Request >> Of all the lines in the material, how many contain the word "roll"? State the number alone.

Data provided >>

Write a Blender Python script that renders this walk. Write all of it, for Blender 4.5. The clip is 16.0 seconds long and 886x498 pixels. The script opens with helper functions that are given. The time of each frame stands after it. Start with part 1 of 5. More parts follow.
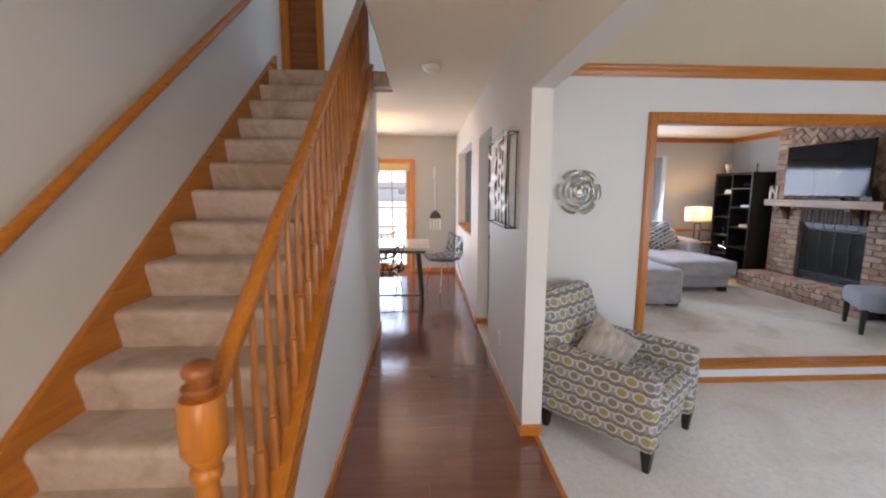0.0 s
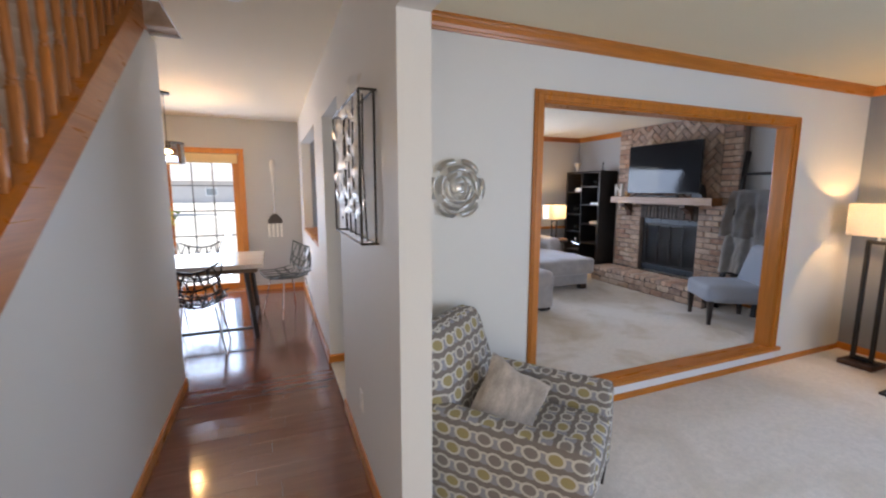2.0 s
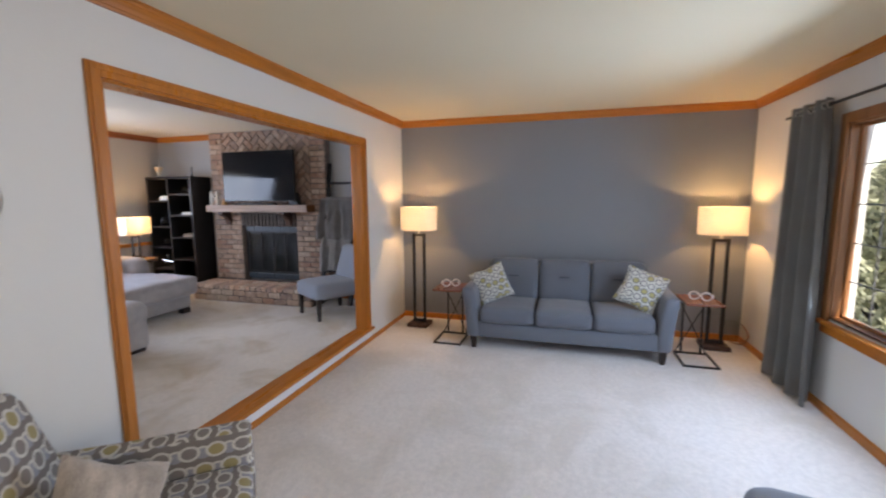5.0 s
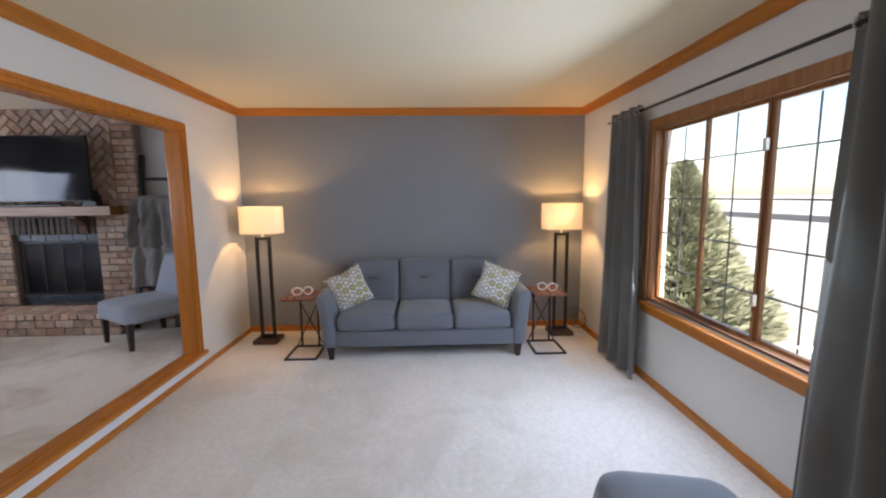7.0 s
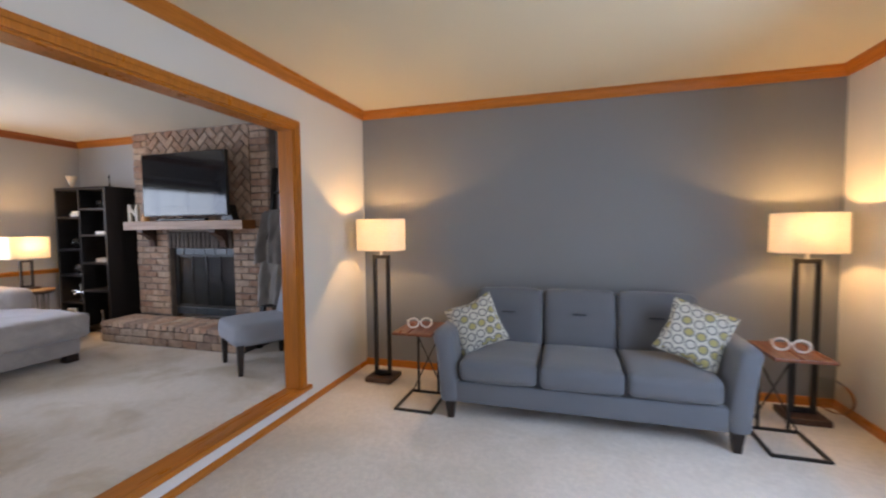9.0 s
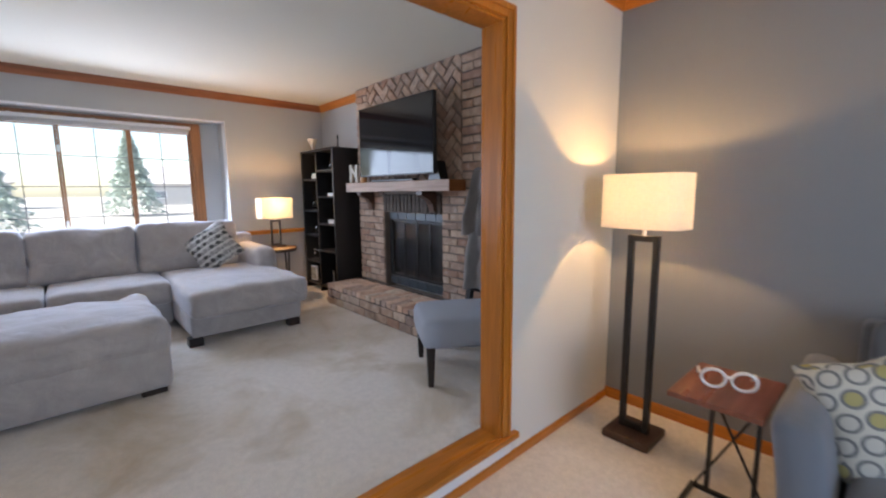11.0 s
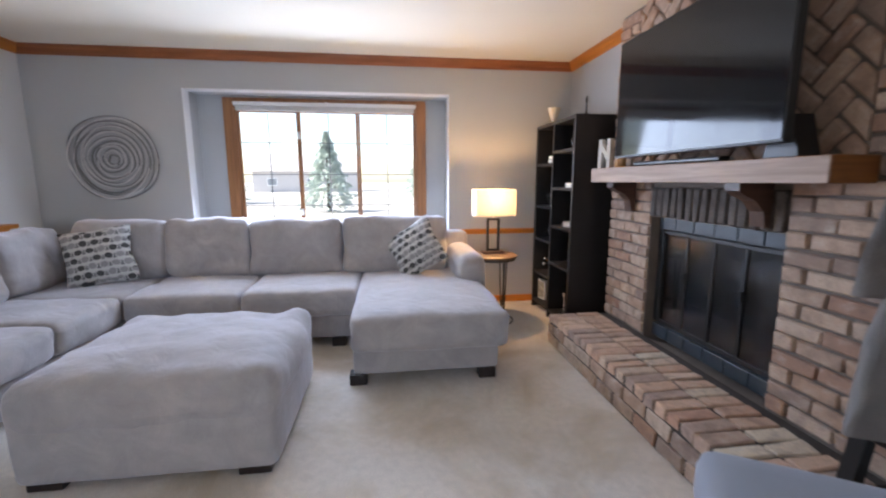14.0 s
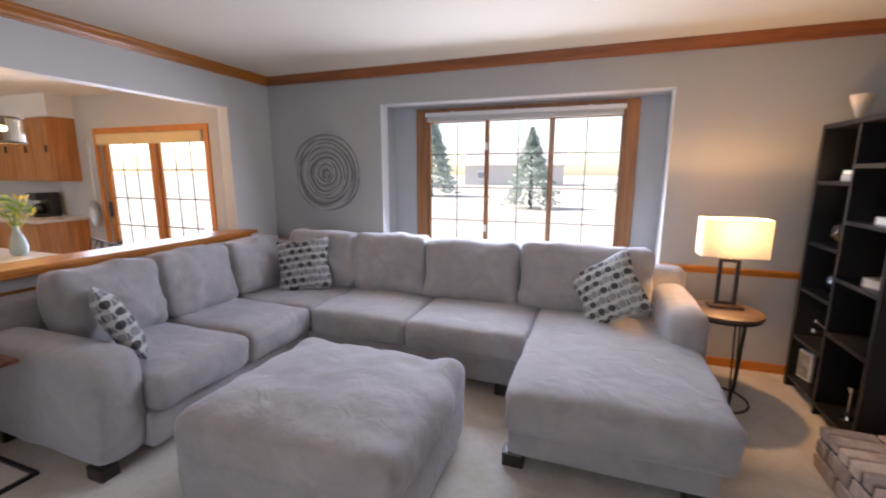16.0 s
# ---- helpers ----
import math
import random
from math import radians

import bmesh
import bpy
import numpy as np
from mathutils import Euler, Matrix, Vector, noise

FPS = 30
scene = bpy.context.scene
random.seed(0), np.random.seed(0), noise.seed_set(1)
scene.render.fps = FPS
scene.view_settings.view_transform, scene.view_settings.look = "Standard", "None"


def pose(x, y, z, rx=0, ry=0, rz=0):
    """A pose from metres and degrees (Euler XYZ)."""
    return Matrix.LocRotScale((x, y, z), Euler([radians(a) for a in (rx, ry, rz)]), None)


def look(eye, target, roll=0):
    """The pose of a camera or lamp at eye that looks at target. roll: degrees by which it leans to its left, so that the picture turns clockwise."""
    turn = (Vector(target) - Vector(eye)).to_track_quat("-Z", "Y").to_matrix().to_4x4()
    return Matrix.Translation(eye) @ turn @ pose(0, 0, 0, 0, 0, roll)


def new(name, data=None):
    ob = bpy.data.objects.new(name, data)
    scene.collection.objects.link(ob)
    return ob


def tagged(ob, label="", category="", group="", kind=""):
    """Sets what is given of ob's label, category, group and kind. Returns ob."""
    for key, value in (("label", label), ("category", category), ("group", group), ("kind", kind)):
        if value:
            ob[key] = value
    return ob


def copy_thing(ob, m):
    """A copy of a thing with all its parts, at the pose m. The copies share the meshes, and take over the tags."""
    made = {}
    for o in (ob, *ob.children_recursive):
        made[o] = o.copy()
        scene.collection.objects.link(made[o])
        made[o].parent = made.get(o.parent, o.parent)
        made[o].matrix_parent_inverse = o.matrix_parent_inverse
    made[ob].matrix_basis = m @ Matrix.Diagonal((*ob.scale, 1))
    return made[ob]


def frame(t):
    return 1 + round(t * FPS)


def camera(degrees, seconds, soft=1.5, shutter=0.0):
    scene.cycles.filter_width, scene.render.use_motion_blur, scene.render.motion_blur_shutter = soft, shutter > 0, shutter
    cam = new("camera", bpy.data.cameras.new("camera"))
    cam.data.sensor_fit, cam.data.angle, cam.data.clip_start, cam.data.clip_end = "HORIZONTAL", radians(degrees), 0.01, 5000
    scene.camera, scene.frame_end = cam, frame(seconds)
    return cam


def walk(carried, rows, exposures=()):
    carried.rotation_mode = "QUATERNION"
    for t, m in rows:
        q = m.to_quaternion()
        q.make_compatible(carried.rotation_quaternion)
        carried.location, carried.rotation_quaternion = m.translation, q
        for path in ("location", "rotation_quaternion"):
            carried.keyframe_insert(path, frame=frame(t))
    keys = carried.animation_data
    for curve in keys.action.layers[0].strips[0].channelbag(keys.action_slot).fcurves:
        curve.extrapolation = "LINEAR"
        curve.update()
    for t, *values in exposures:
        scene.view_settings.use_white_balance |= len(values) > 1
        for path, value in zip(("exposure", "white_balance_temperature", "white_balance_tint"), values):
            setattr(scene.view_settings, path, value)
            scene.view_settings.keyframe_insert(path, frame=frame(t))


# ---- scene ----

Worked answer >> 3